There have been examples of more than one social media ‘star’ who has deleted their account in recent times, sometimes because the pressure of continuing to project ‘fake perfection’ on say Instagram has become too much, or because a plague of twittering locusts has taken one too many bites out of their psyche. Apple, to their credit, has been taking steps to allow users to switch off alerts and silence calls more easily. However Apple have a different profit model from say Facebook. Sites like Facebook have a vested interest in getting you hooked and not letting you go. Its how they make their money, and whilst making money from advertising isn’t in of itself a bad thing, to what extent (think psychological tricks to get you addicted) a company will go to keep you there, and what it will do with the information that it trawls from you (forget thee not Cambridge Analytica) is another matter. Some such companies are not necessarily entirely benevolent. And that’s putting it politely. There are of course thousands of people who are employed in the communications/social media arena who are there to make whatever positive difference they possibly can. On the other hand, the leaders of those companies are where the tone is set. I have never met Mark Zuckerberg (although I have actually met Brent Spiner) but I would love to, if for no other reason then to compare the slightly odd performance by Mr Zuckerberg during his Senate (some would say light) grilling, with the actual person, and to get a sense of who this fellow actually is.

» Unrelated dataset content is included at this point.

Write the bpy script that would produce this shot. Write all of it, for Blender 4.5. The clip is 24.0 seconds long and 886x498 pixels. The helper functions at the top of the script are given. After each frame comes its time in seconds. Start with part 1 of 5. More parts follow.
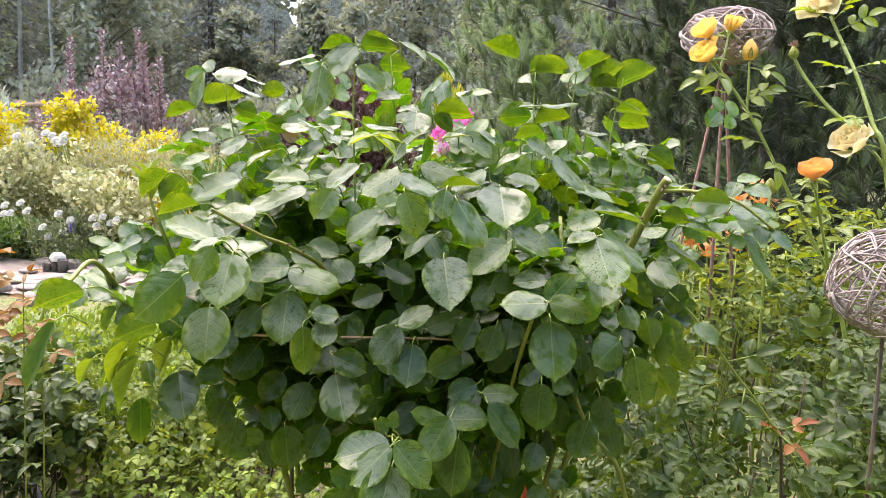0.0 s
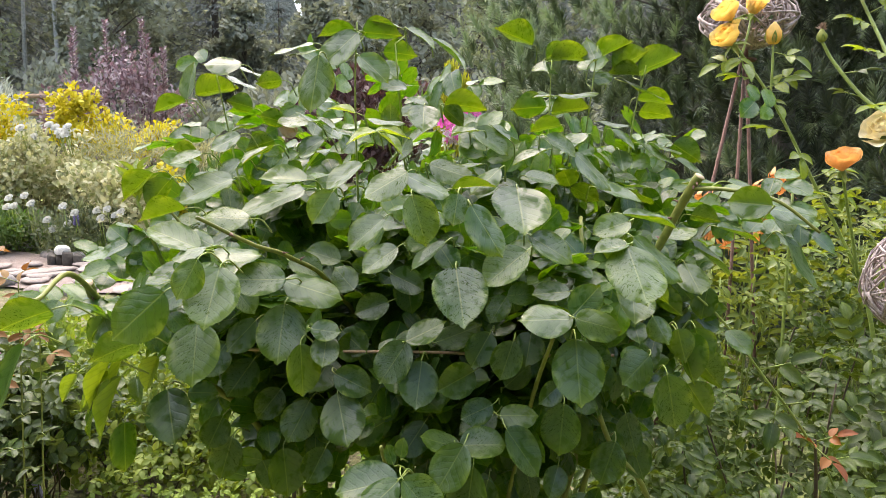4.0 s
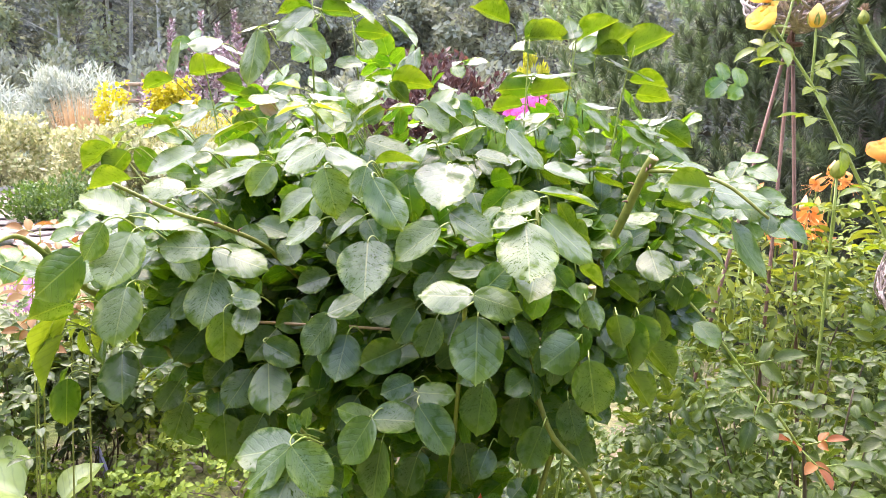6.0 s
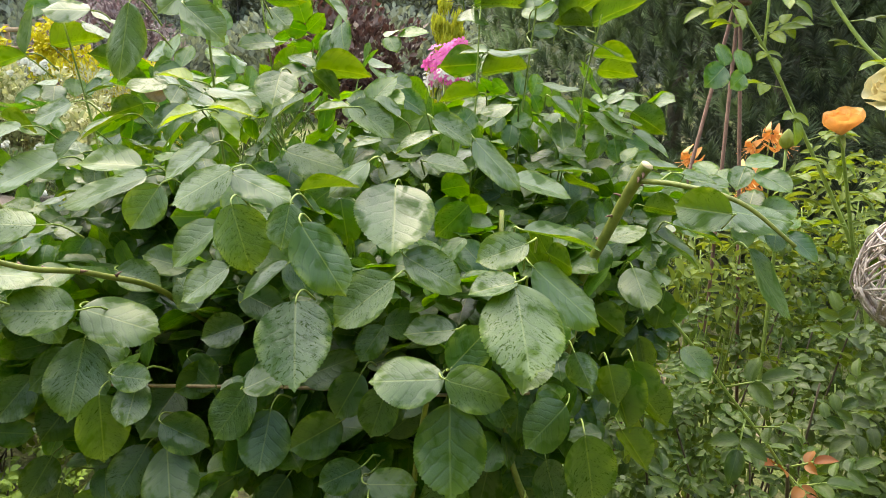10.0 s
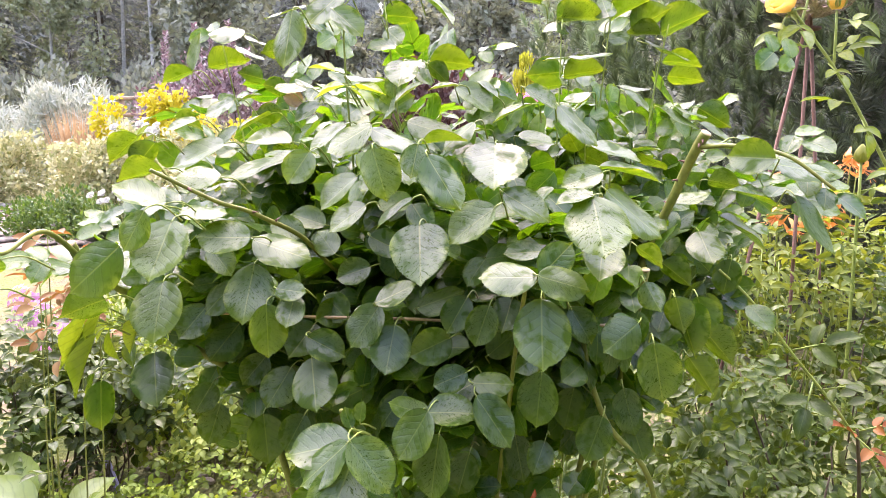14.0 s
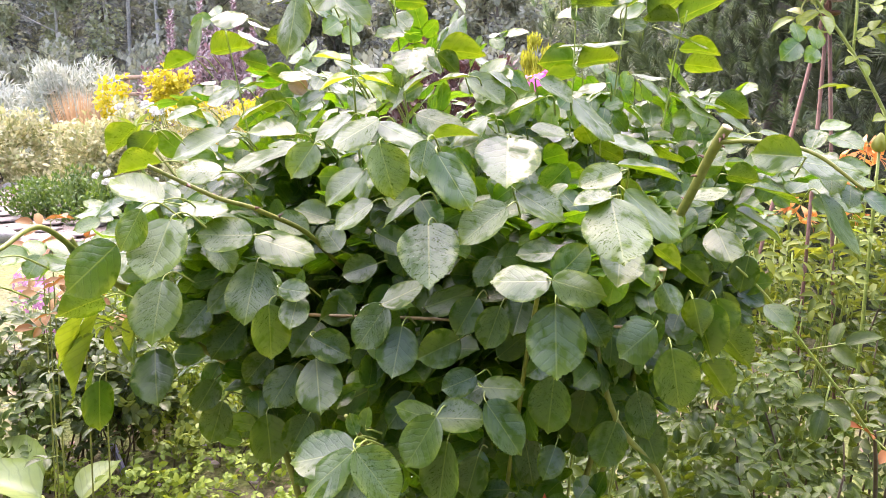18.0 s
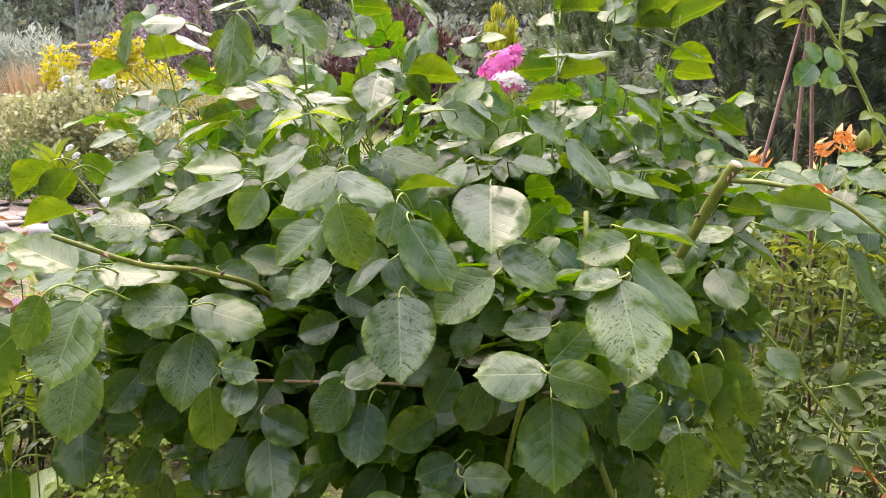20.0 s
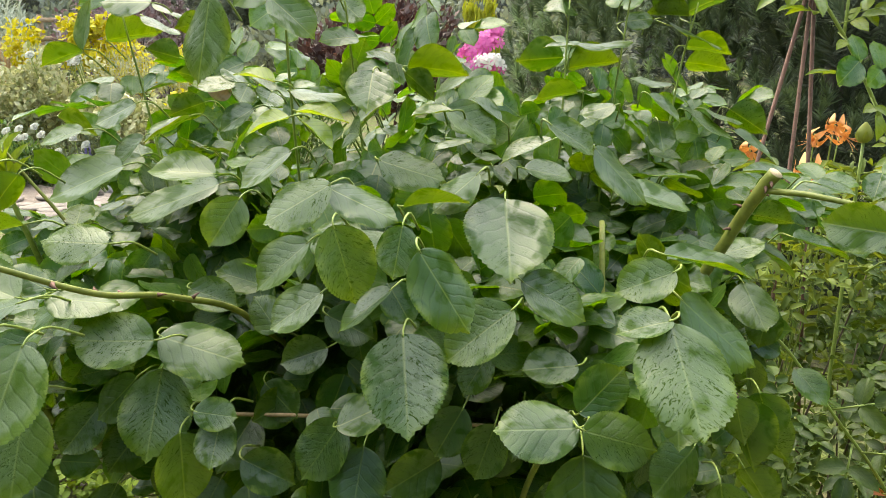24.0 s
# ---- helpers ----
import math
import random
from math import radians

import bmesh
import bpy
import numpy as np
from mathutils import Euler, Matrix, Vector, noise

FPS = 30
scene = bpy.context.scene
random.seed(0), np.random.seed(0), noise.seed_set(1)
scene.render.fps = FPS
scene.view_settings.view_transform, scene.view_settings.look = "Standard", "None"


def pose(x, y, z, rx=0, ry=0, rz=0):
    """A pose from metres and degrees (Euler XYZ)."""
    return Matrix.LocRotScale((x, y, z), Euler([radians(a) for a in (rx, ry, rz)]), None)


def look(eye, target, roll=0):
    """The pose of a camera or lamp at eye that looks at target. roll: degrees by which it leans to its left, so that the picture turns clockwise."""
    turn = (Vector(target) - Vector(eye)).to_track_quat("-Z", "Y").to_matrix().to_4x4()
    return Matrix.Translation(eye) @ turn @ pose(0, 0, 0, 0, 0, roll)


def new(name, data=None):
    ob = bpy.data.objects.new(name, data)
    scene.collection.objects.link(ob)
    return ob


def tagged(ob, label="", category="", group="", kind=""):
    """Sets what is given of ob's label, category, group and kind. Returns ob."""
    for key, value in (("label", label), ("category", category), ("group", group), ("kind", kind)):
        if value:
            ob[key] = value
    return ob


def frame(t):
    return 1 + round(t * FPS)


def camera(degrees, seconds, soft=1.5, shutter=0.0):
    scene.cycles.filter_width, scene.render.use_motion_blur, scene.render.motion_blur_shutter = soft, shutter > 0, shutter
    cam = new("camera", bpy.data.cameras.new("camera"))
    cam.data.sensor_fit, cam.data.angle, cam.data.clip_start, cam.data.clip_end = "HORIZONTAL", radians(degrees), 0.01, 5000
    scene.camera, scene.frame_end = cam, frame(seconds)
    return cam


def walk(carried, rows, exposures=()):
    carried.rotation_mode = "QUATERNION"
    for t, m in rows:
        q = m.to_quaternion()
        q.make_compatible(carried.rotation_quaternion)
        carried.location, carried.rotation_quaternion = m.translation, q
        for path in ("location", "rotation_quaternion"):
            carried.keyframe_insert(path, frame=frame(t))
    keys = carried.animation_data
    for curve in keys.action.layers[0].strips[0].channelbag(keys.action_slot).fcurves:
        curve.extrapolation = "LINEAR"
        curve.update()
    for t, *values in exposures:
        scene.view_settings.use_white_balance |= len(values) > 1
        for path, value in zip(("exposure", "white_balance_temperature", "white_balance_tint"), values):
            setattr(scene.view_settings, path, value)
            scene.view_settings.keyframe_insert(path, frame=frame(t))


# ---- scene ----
cam = camera(62.2, 24.0, 0.5)
PATH = [
    (0, (0.0754, 0.0785, 1.3571), (-0.0989, 2.0538, 1.0962), 0.92),
    (0.5, (0.0779, 0.0814, 1.3571), (-0.1069, 2.0554, 1.0940), 1.02),
    (1, (0.0732, 0.0705, 1.3581), (-0.1206, 2.0473, 1.1241), 0.86),
    (1.5, (0.0702, 0.0546, 1.3600), (-0.1183, 2.0308, 1.1169), 0.99),
    (3.5, (0.0793, 0.1451, 1.3720), (-0.0565, 2.1217, 1.0989), 1.02),
    (4, (0.0643, 0.1500, 1.3659), (-0.1273, 2.1191, 1.0723), 0.47),
    (4.5, (0.0649, 0.1472, 1.3554), (-0.1831, 2.1045, 1.0280), -0.88),
    (5, (0.1227, 0.1463, 1.3567), (-0.2314, 2.0868, 1.0264), -0.27),
    (5.5, (0.1927, 0.1530, 1.3497), (-0.2237, 2.0817, 1.0230), 1.05),
    (6, (0.2128, 0.1742, 1.3531), (-0.2098, 2.1028, 1.0340), 1.28),
    (6.5, (0.1818, 0.2140, 1.3508), (-0.2912, 2.1275, 1.0118), 1.40),
    (7, (0.1371, 0.2793, 1.3581), (-0.2595, 2.2049, 0.9911), -0.26),
    (7.5, (0.1064, 0.3428, 1.3910), (-0.2001, 2.2749, 0.9750), -0.29),
    (8, (0.0973, 0.3765, 1.4128), (-0.1417, 2.3022, 0.9287), 0.59),
    (8.5, (0.0912, 0.3841, 1.4159), (-0.1918, 2.3031, 0.9286), -0.04),
    (9, (0.0984, 0.3741, 1.4206), (-0.1397, 2.3027, 0.9476), 0.33),
    (9.5, (0.1133, 0.3556, 1.4174), (-0.1383, 2.2832, 0.9474), 0.29),
    (10, (0.1520, 0.3358, 1.3974), (-0.0386, 2.2742, 0.9435), 1.00),
    (10.5, (0.1790, 0.3081, 1.3687), (-0.0601, 2.2356, 0.8915), 0.47),
    (11, (0.1884, 0.2740, 1.3412), (-0.1185, 2.1942, 0.8736), 0.27),
    (11.5, (0.1724, 0.2516, 1.3301), (-0.1958, 2.1526, 0.8292), 0.19),
    (13.5, (0.1634, 0.1941, 1.3242), (-0.2661, 2.1191, 0.9923), -0.49),
    (14, (0.1594, 0.1915, 1.3275), (-0.2554, 2.1247, 1.0264), -0.31),
    (14.5, (0.1532, 0.1817, 1.3335), (-0.2487, 2.1182, 1.0364), -0.01),
    (15, (0.1557, 0.1773, 1.3312), (-0.2233, 2.1137, 1.0044), 0.19),
    (15.5, (0.1550, 0.1853, 1.3263), (-0.2346, 2.1167, 0.9829), -0.02),
    (16, (0.1553, 0.1954, 1.3273), (-0.2181, 2.1289, 0.9779), -0.22),
    (16.5, (0.1576, 0.2041, 1.3336), (-0.2161, 2.1341, 0.9653), 0.12),
    (17, (0.1527, 0.2023, 1.3360), (-0.2717, 2.1249, 0.9843), -0.32),
    (17.5, (0.1507, 0.2099, 1.3378), (-0.2716, 2.1329, 0.9863), -0.04),
    (19.5, (0.1490, 0.2692, 1.3559), (-0.3036, 2.1812, 0.9825), 0.02),
    (20, (0.1221, 0.3183, 1.3937), (-0.2054, 2.2427, 0.9582), 0.00),
    (20.5, (0.1011, 0.3671, 1.4094), (-0.1179, 2.2958, 0.9275), 0.48),
    (21, (0.0899, 0.3753, 1.4152), (-0.1549, 2.3095, 0.9692), 0.28),
    (21.5, (0.0741, 0.3653, 1.4192), (-0.1911, 2.2975, 0.9763), -0.44),
    (22, (0.0741, 0.3681, 1.4167), (-0.1691, 2.2995, 0.9579), -0.22),
    (22.5, (0.0889, 0.3833, 1.4137), (-0.1602, 2.3214, 0.9873), -0.56),
    (23, (0.0915, 0.3862, 1.4140), (-0.1565, 2.3240, 0.9860), -0.23),
    (23.5, (0.0962, 0.3857, 1.4130), (-0.1506, 2.3183, 0.9612), 0.44),
    (24, (0.0885, 0.3895, 1.4044), (-0.1687, 2.3123, 0.9182), 0.72),
]
EXPOSURES = [(0, 2.87, 7000, 15), (1.5, 2.72, 7000, 15), (3.5, 2.47, 7000, 13), (4, 2.57, 7000, 13), (4.6, 3.38, 6700, 21), (6.3, 3.43, 6700, 21), (7, 3.03, 6900, 18), (7.6, 2.72, 7400, 6), (10, 2.57, 7550, -3), (11, 2.22, 7050, 10), (11.5, 2.97, 6850, 17),
             (13.5, 3.30, 6750, 29), (14.2, 3.35, 6800, 29), (15, 3.10, 6850, 29), (16, 3.37, 6800, 29), (17.5, 3.37, 6800, 29), (20, 2.72, 7200, 19), (21, 2.55, 7600, 7), (22, 2.65, 7450, 0), (24, 2.47, 7550, -2)]
walk(cam, [(t, look(eye, target, roll)) for t, eye, target, roll in PATH], EXPOSURES)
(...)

However, that may or may not happen, and so it’s important to focus in the first instance on what we can immediately control. What can we do to use the smartphone in a smarter way? Here are some tips:

1) Don’t look at your phone (or indeed laptop, tablet) within an hour of trying to get to sleep (it’s the blue light and/or the ‘stimulation’ of emails etc.)

 

2) Don’t sleep with the phone within twelve feet of your head. It doesn’t sit there totally inert!

 

3) If you actually use the phone as a phone, use it in ‘speaker mode’ that way you won’t be pressing it against your skull (which by the way the manufacturers do not recommend amyway).

 

4) Reduce the number of your social media contacts. Some psychologists suggest that the maximum number ‘friends’ that we can cope with in our ‘tribe’ is around 150 to 200.

 

5) If you are watching TV with others, then watch the TV! If the program doesn’t suit, then go and do something else. One of the benefits of TV can be the shared experience, and if you aren’t mentally in the room (i.e. you are watching something else on your phone) you are missing out on that. P.S. don’t watch too much TV either!

 

6) Spend time physically being in the presence of others. And when you do, switch off your phones. It is not only distracting, it is also rude, and you are not processing the full experience of the conversation in a way that you might. It’s possible for example that you are missing out on some clues that would suggest that this person might be upset. Or perhaps they have some important news to tell you, but they decide not to because you appear ‘distracted’.

 

7) Get outdoors. Get outdoors as much as you can, not only is the fresh air and exercise good for us, it can have a calming effect, which is very often not the case when engaged in the digital world.

 

8) Always remember that who you are as a person, the benefits that you can bring to the world and to your friends, is not measured by likes (or indeed dislikes) and tweets or retweets. This should have no bearing on your sense of self worth. Last months ‘twitter storm’ is often long forgotten, like digital fish and chip paper, and you should forget about it too.

 

9) If you find yourself being badly let down by a communications or social media provider, then walk away. There are always other options, and if you continue to ‘support’ any nefarious practices, then those practices will continue. ‘But I am only one person’ you may say to yourself. Yes, but if everyone thinks like that, then nothing will ever change. If you can’t walk away, then cut down on your usage, drastically. It will do you the world of good. And remember, compared to what you get from them, what you provide some of these companies is actually priceless. Information? No…your time!